If Hoyer is just trying to preserve leverage in trade conversations by playing up the possibility of a surge, or if he's playing a public-relations game and actually intends to sell aggressively, we'll know it soon. Right now, though, he sounds like Ledru-Rollin. He got this job because his longtime boss and mentor had enough of a halo around his head to handpick his successor as he walked out the door, and that halo was made from a reputation for clear-eyed, aggressive leadership. Hoyer's letting that halo clatter to the ground, a tarnished and ungrasped brass ring.
Standing pat looks like the most likely scenario for the Cubs over the next fortnight. It would be a calamitous one. They are a team paralyzed by its own okayness, with a core not good enough to do what this franchise ought to be dead-set on doing, lurching toward old age and immovable contract status. They have a strong farm system, but not a generational or transformational one. They should be tenacious in their pursuit of young talent, even if it costs them young talent. The best thing Hoyer has done since taking over the team was the Michael Busch trade, and while that was an opportunity not entirely of his own creation, the lesson from it should be to try more things like it.

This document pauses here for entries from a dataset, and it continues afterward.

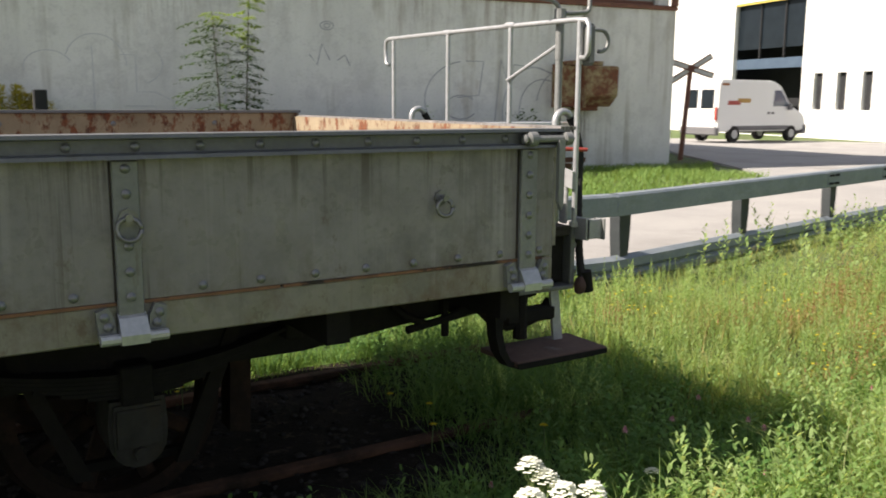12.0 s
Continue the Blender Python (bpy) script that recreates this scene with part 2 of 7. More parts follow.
M_LETTER = surface("cream_letters", (0.74, 0.72, 0.62), (0.8, 0.79, 0.72), 20, 0.6, 0, 60, 0.001, (0.42, 0.2, 0.16), 22, (0.6, 0.68))
# underframe and wheels: dark iron, blackened further for the shade beneath the wagons
M_UNDER = surface("shade_dark_underframe", (0.01, 0.0095, 0.009), (0.02, 0.018, 0.016), 6, 0.85, 0, 50, 0.004, (0.035, 0.024, 0.016), 5, (0.58, 0.75))
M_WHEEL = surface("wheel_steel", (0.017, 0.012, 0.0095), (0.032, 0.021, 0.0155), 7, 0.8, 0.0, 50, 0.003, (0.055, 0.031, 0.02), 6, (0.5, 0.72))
M_AXLEBOX = surface("axle_box_iron", (0.03, 0.0285, 0.0255), (0.055, 0.052, 0.046), 8, 0.8, 0.0, 40, 0.003, (0.045, 0.036, 0.026), 7, (0.5, 0.65))
M_RAIL = surface("rusty_rail", (0.165, 0.085, 0.056), (0.1, 0.055, 0.039), 8, 0.9, 0, 50, 0.003, (0.028, 0.022, 0.016), 1.1, (0.46, 0.62))
M_SLEEPER = surface("old_sleeper", (0.1, 0.085, 0.07), (0.16, 0.14, 0.12), 5, 0.95, 0, 40, 0.006, (0.06, 0.05, 0.04), 9, (0.5, 0.65), (0.3, 4, 1))
M_RUBBER = surface("black_rubber", (0.02, 0.02, 0.02), (0.035, 0.034, 0.032), 9, 0.65, 0, 60, 0.001)
M_REDPAINT = surface("faded_red_paint", (0.45, 0.06, 0.045), (0.36, 0.07, 0.05), 9, 0.55, 0, 60, 0.001)
M_SALMON = surface("salmon_coupling", (0.5, 0.17, 0.12), (0.4, 0.14, 0.1), 9, 0.7, 0, 60, 0.002)
M_WHITE = surface("dirty_white_paint", (0.62, 0.62, 0.58), (0.74, 0.74, 0.7), 6, 0.55, 0, 50, 0.002, (0.35, 0.3, 0.24), 7, (0.62, 0.74))
M_PLATE = surface("silver_platform_paint", (0.3, 0.305, 0.31), (0.4, 0.405, 0.41), 7, 0.5, 0.15, 60, 0.002, (0.16, 0.13, 0.1), 8, (0.6, 0.74))
M_RIVET = surface("rivet_paint", (0.17, 0.173, 0.18), (0.28, 0.283, 0.29), 30, 0.33, 0.55)
M_PLANK = surface("rotten_planks", (0.03, 0.026, 0.021), (0.065, 0.055, 0.043), 7, 0.95, 0, 40, 0.008, (0.05, 0.06, 0.025), 9, (0.55, 0.68), (1, 0.3, 1), 0.9)
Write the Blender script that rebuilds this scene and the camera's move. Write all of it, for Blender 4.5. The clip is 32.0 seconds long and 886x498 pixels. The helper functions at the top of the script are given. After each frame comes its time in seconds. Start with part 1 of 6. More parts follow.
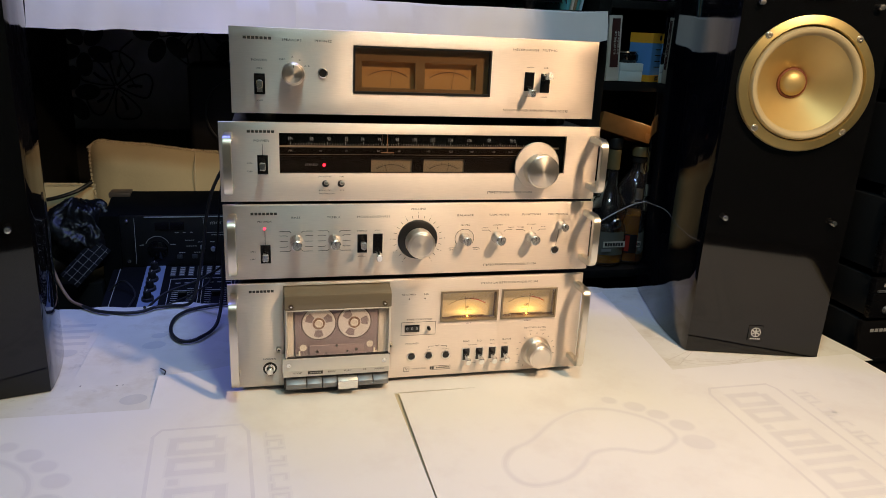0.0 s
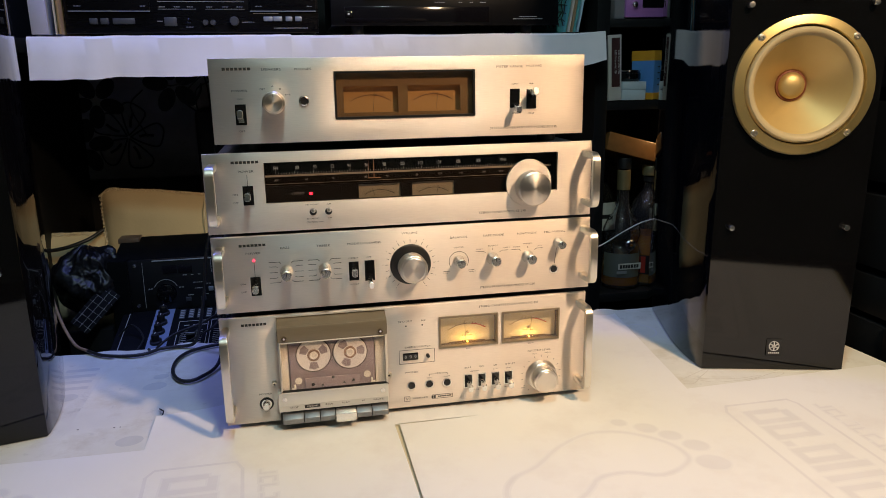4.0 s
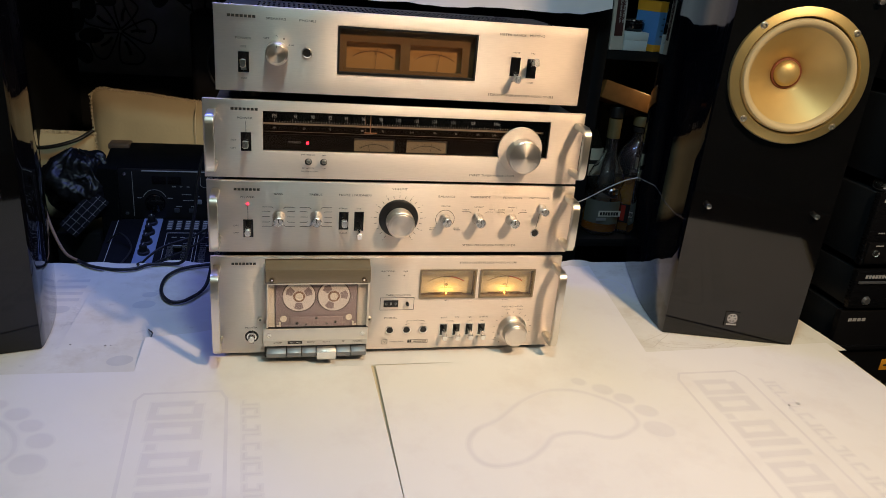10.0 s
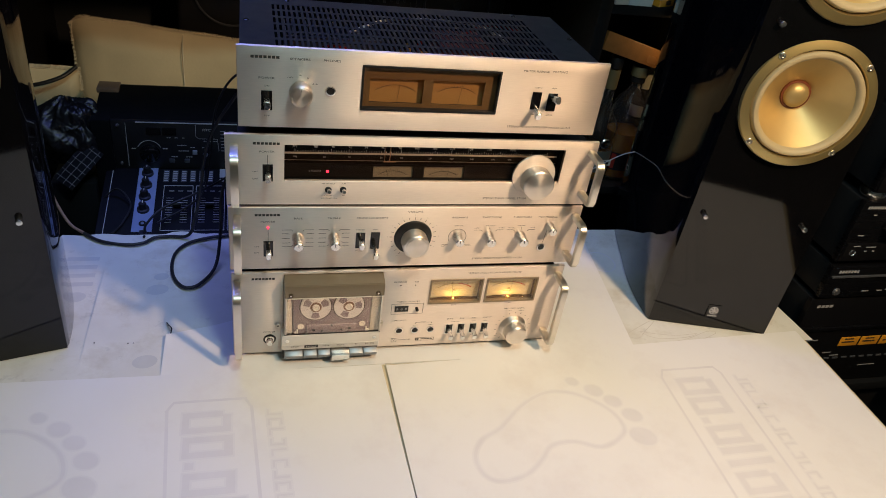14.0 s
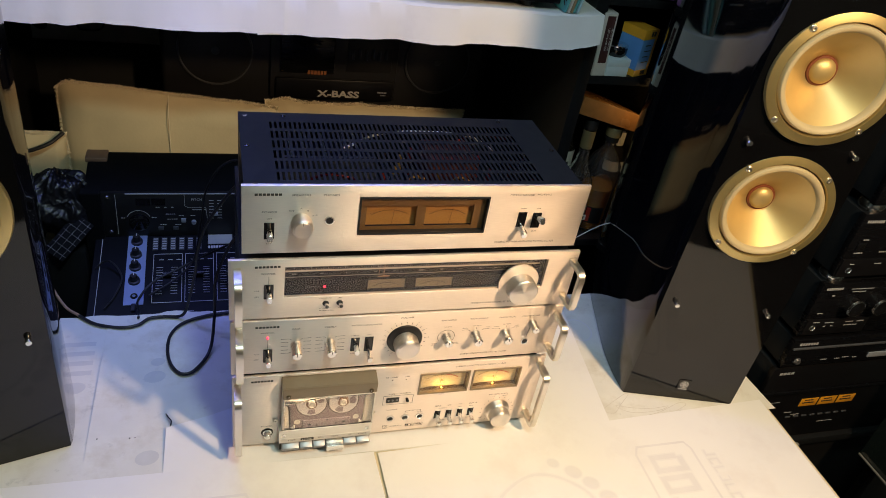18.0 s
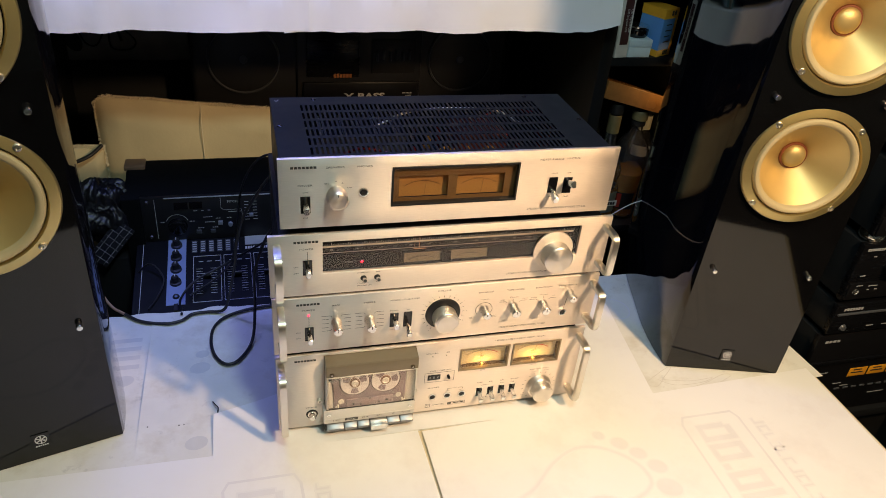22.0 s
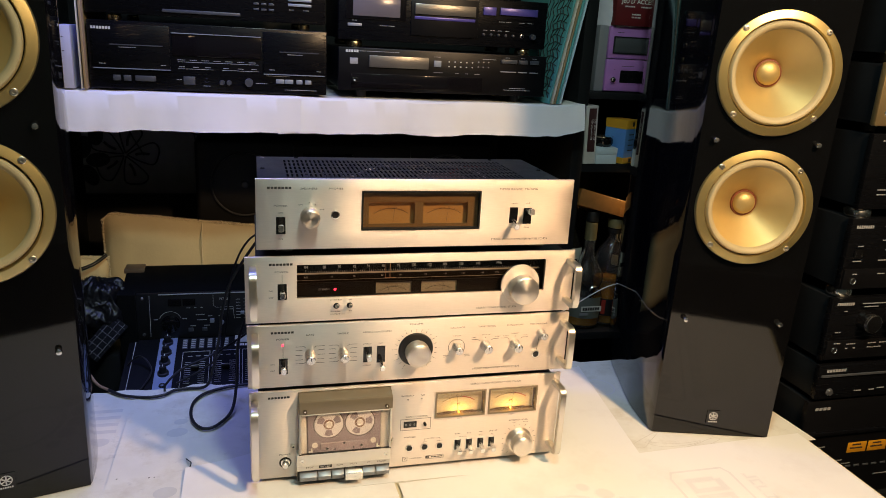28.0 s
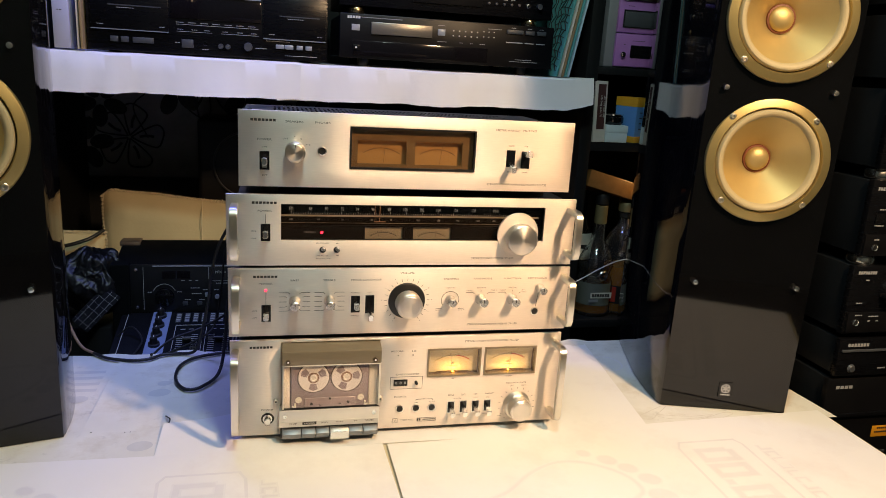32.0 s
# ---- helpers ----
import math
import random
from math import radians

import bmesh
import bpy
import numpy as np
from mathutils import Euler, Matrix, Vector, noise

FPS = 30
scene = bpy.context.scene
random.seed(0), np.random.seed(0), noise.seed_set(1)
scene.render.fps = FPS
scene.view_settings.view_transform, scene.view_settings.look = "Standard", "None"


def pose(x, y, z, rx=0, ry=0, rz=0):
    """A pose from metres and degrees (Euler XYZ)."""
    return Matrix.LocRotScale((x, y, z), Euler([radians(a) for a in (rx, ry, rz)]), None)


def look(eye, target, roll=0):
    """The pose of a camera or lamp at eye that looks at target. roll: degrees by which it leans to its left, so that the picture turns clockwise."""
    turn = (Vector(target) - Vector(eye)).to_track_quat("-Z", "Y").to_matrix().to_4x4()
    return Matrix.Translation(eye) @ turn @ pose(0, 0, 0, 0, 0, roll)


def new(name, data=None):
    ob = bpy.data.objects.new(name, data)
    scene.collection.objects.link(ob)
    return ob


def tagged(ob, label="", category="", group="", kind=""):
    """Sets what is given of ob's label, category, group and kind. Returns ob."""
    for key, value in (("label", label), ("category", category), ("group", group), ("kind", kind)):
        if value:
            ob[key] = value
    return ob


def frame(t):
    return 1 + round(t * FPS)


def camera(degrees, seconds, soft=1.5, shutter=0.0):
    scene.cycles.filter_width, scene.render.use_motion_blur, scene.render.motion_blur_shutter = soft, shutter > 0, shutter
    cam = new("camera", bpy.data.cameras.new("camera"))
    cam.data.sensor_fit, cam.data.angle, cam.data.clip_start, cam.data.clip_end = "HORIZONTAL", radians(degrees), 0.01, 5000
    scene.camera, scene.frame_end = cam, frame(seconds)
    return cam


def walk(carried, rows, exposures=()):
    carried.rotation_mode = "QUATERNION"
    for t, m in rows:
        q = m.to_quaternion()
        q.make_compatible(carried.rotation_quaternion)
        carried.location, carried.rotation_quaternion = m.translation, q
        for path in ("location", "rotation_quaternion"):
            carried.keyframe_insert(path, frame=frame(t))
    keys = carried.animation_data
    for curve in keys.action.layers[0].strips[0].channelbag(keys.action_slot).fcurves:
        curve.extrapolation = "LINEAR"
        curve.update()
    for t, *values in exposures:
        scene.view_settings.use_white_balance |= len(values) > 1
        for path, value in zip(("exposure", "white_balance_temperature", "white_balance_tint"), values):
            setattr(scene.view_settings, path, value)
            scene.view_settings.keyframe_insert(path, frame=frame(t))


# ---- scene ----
cam = camera(63.03, 32.0, 0.65)
PATH = [
    (0, (0.0545, -0.8450, 0.4481), (0.2836, 0.0837, 0.1565), 2.70),
    (0.5, (0.0675, -0.8500, 0.4480), (0.2842, 0.0871, 0.1744), 3.73),
    (1, (0.0674, -0.8437, 0.4449), (0.2773, 0.0995, 0.1875), 3.14),
    (1.5, (0.0704, -0.8429, 0.4444), (0.2810, 0.0971, 0.1761), 3.11),
    (2, (0.0700, -0.8413, 0.4461), (0.2847, 0.0936, 0.1635), 3.57),
    (2.5, (0.0692, -0.8424, 0.4491), (0.2894, 0.0902, 0.1630), 3.26),
    (4.5, (0.1099, -0.8412, 0.4203), (0.2922, 0.1145, 0.1893), -1.57),
    (5, (0.1091, -0.8406, 0.4228), (0.3001, 0.1115, 0.1838), -1.05),
    (5.5, (0.1109, -0.8392, 0.4237), (0.3011, 0.1103, 0.1742), -0.39),
    (6, (0.1151, -0.8407, 0.4273), (0.2935, 0.1066, 0.1614), 1.29),
    (6.5, (0.1157, -0.8433, 0.4281), (0.2979, 0.0999, 0.1501), 1.52),
    (7, (0.1159, -0.8377, 0.4289), (0.2924, 0.1038, 0.1419), 1.66),
    (7.5, (0.1131, -0.8372, 0.4308), (0.2884, 0.1026, 0.1374), 1.65),
    (8, (0.1078, -0.8406, 0.4372), (0.2901, 0.0966, 0.1400), 1.98),
    (8.5, (0.1069, -0.8400, 0.4431), (0.2910, 0.0979, 0.1488), 2.01),
    (9, (0.0998, -0.8410, 0.4591), (0.2926, 0.0915, 0.1537), 2.79),
    (9.5, (0.0989, -0.8451, 0.4800), (0.2945, 0.0767, 0.1454), 3.71),
    (10, (0.0931, -0.8520, 0.5048), (0.3031, 0.0523, 0.1331), 5.01),
    (10.5, (0.0881, -0.8535, 0.5310), (0.3016, 0.0323, 0.1189), 5.96),
    (11, (0.0773, -0.8487, 0.5562), (0.2869, 0.0160, 0.0997), 6.25),
    (11.5, (0.0695, -0.8356, 0.5976), (0.2666, 0.0142, 0.1088), 7.05),
    (12, (0.0587, -0.8181, 0.6239), (0.2705, 0.0139, 0.1111), 7.78),
    (12.5, (0.0545, -0.8102, 0.6346), (0.2755, 0.0089, 0.1054), 7.94),
    (13, (0.0437, -0.8043, 0.6642), (0.2855, 0.0115, 0.1390), 8.51),
    (13.5, (0.0352, -0.7867, 0.6872), (0.2844, 0.0203, 0.1520), 8.77),
    (15.5, (0.0035, -0.7370, 0.7839), (0.3025, 0.0298, 0.2158), 11.54),
    (16, (0.0020, -0.7328, 0.8099), (0.3115, 0.0367, 0.2513), 12.77),
    (16.5, (-0.0001, -0.7272, 0.8292), (0.3092, 0.0452, 0.2745), 12.26),
    (17, (0.0011, -0.7169, 0.8427), (0.3084, 0.0484, 0.2772), 11.19),
    (17.5, (-0.0050, -0.7178, 0.8571), (0.2937, 0.0522, 0.2933), 11.30),
    (18, (-0.0100, -0.7152, 0.8638), (0.2843, 0.0599, 0.3047), 10.52),
    (18.5, (-0.0061, -0.7076, 0.8670), (0.2834, 0.0691, 0.3075), 10.36),
    (19, (-0.0075, -0.7077, 0.8658), (0.2796, 0.0708, 0.3077), 10.00),
    (19.5, (-0.0088, -0.7178, 0.8622), (0.2725, 0.0652, 0.3075), 9.28),
    (20, (-0.0106, -0.7252, 0.8552), (0.2640, 0.0669, 0.3100), 8.45),
    (20.5, (-0.0090, -0.7329, 0.8432), (0.2610, 0.0640, 0.3027), 7.49),
    (21, (-0.0126, -0.7393, 0.8333), (0.2477, 0.0606, 0.2926), 6.62),
    (21.5, (-0.0211, -0.7439, 0.8289), (0.2370, 0.0561, 0.2873), 6.17),
    (22, (-0.0200, -0.7590, 0.8145), (0.2346, 0.0432, 0.2745), 5.73),
    (22.5, (-0.0149, -0.7845, 0.7975), (0.2418, 0.0282, 0.2745), 5.28),
    (23, (-0.0230, -0.8238, 0.7786), (0.2427, 0.0201, 0.3126), 5.59),
    (23.5, (-0.0225, -0.8539, 0.7626), (0.2555, 0.0022, 0.3270), 6.85),
    (24, (-0.0163, -0.8709, 0.7513), (0.2412, -0.0014, 0.3299), 6.83),
    (24.5, (-0.0143, -0.8782, 0.7353), (0.2204, 0.0017, 0.3220), 6.42),
    (26.5, (0.0038, -0.9028, 0.6708), (0.2324, 0.0195, 0.3593), 5.03),
    (27, (0.0079, -0.9098, 0.6531), (0.2531, 0.0120, 0.3529), 4.93),
    (27.5, (0.0130, -0.9126, 0.6367), (0.2566, 0.0132, 0.3475), 3.77),
    (28, (0.0123, -0.9171, 0.6272), (0.2637, 0.0078, 0.3419), 3.25),
    (28.5, (0.0151, -0.9193, 0.6064), (0.2787, 0.0041, 0.3274), 3.51),
    (29, (0.0274, -0.9178, 0.5806), (0.2843, 0.0069, 0.2995), 3.67),
    (29.5, (0.0314, -0.9167, 0.5636), (0.2839, 0.0099, 0.2848), 3.57),
    (30, (0.0360, -0.9105, 0.5476), (0.2856, 0.0157, 0.2653), 4.02),
    (30.5, (0.0427, -0.9104, 0.5369), (0.2840, 0.0170, 0.2509), 3.13),
    (31, (0.0438, -0.9083, 0.5205), (0.2901, 0.0195, 0.2404), 4.00),
    (31.5, (0.0544, -0.9120, 0.5086), (0.2965, 0.0242, 0.2537), 3.72),
    (32, (0.0576, -0.9091, 0.5083), (0.2836, 0.0327, 0.2595), 3.47),
]
walk(cam, [(t, look(eye, target, roll)) for t, eye, target, roll in PATH], ((0.0, -0.33, 6430, 9), (5.0, -0.33, 6420, 9), (8.0, -0.37, 6280, 8.5), (13.0, -0.44, 6280, 8.5), (16.0, -0.30, 6450, 7), (19.0, -0.05, 6800, 7), (24.0, -0.02, 6900, 8), (27.0, 0.02, 7100, 9), (32.0, 0.02, 6900, 9)))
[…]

The Cubs aren't a playoff team this season--at least not in any valuable sense of that term. They're not especially close to being one in 2025. Their leader needs to lead them, rather than waiting to see in which direction his collection of people confusedly run over the next two weeks. If he does that, he might still not get the pleasure of seeing the fruits of the seeds of change he plants. (He can ask a handful of other leaders, from other French revolutions, all about that.) But he would, at least, be planting seeds the fruit of which will be worth seeing, instead of preciously tending a garden that will never yield more than a few stew-grade tomatoes.